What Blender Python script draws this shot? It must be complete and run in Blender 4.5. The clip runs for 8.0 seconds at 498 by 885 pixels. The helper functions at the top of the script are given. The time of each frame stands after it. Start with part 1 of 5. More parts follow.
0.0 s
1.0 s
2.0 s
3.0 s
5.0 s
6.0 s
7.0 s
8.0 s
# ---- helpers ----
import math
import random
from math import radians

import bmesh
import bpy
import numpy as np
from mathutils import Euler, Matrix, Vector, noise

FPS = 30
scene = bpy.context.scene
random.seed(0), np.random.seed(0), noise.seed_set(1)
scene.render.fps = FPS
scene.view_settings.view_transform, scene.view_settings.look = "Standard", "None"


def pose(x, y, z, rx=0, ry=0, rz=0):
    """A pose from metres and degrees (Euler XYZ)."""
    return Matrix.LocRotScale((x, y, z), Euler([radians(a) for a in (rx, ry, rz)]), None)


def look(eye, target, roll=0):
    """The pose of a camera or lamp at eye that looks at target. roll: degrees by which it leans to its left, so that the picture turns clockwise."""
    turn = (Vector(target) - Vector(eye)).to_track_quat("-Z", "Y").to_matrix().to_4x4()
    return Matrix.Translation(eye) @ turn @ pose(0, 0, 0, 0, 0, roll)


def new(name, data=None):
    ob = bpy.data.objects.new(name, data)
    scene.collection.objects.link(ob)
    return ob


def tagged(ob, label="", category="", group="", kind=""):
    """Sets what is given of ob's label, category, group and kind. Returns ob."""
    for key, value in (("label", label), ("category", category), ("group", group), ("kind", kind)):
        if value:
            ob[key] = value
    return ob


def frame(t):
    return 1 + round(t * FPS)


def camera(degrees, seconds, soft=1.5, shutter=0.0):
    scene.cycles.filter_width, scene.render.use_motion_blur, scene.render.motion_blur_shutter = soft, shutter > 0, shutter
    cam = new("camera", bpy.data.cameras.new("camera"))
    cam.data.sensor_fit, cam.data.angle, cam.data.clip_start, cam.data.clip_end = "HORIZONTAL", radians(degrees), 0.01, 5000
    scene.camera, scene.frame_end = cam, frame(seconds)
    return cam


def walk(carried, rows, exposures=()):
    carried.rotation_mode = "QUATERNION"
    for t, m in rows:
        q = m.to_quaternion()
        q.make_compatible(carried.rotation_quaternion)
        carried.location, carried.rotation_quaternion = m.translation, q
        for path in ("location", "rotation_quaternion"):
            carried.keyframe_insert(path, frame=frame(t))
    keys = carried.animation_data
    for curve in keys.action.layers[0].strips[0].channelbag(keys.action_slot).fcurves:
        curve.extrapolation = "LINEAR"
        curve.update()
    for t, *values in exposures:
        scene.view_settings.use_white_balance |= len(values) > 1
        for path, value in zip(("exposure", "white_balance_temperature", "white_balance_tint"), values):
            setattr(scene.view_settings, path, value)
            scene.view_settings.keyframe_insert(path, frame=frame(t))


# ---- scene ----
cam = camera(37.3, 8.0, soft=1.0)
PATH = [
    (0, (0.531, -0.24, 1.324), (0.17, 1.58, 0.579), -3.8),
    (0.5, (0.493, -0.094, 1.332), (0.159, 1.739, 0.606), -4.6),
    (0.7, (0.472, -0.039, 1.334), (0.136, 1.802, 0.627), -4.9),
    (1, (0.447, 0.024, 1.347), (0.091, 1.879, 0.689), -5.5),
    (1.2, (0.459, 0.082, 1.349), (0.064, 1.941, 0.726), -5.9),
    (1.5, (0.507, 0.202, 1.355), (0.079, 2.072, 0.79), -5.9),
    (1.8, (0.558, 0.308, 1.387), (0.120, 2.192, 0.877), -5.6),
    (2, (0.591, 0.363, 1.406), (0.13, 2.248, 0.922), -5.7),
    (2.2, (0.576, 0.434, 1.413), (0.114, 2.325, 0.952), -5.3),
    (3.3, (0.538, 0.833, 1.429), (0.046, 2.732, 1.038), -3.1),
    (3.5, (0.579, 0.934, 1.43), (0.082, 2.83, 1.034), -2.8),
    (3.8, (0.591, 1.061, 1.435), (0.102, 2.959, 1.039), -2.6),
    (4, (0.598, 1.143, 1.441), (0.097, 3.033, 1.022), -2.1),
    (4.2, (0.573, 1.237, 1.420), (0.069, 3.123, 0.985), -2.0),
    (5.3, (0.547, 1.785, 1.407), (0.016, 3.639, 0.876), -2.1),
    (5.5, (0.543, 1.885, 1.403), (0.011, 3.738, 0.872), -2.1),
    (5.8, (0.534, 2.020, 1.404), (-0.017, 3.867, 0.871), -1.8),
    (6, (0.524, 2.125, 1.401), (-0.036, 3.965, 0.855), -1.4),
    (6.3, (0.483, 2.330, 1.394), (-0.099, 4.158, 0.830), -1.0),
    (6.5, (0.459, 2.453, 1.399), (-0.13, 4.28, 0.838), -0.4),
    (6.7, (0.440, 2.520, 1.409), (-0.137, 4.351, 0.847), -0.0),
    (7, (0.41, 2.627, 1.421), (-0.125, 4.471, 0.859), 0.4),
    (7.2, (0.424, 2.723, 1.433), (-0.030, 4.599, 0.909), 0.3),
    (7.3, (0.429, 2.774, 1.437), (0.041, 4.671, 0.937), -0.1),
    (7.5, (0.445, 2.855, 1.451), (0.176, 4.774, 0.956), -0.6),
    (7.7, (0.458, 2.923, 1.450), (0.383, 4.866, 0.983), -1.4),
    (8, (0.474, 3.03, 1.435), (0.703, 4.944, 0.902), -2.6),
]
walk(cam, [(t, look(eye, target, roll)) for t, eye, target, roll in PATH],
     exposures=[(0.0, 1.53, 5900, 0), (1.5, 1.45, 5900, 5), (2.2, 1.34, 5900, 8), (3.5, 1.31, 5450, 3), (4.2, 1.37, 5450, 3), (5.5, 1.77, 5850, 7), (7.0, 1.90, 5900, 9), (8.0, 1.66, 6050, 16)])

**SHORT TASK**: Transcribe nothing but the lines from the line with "random.seed(0), np.random.seed(0), noise.seed_set(1)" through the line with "pose from metres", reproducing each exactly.

**THE RESULT**:
random.seed(0), np.random.seed(0), noise.seed_set(1)
scene.render.fps = FPS
scene.view_settings.view_transform, scene.view_settings.look = "Standard", "None"


def pose(x, y, z, rx=0, ry=0, rz=0):
    """A pose from metres and degrees (Euler XYZ)."""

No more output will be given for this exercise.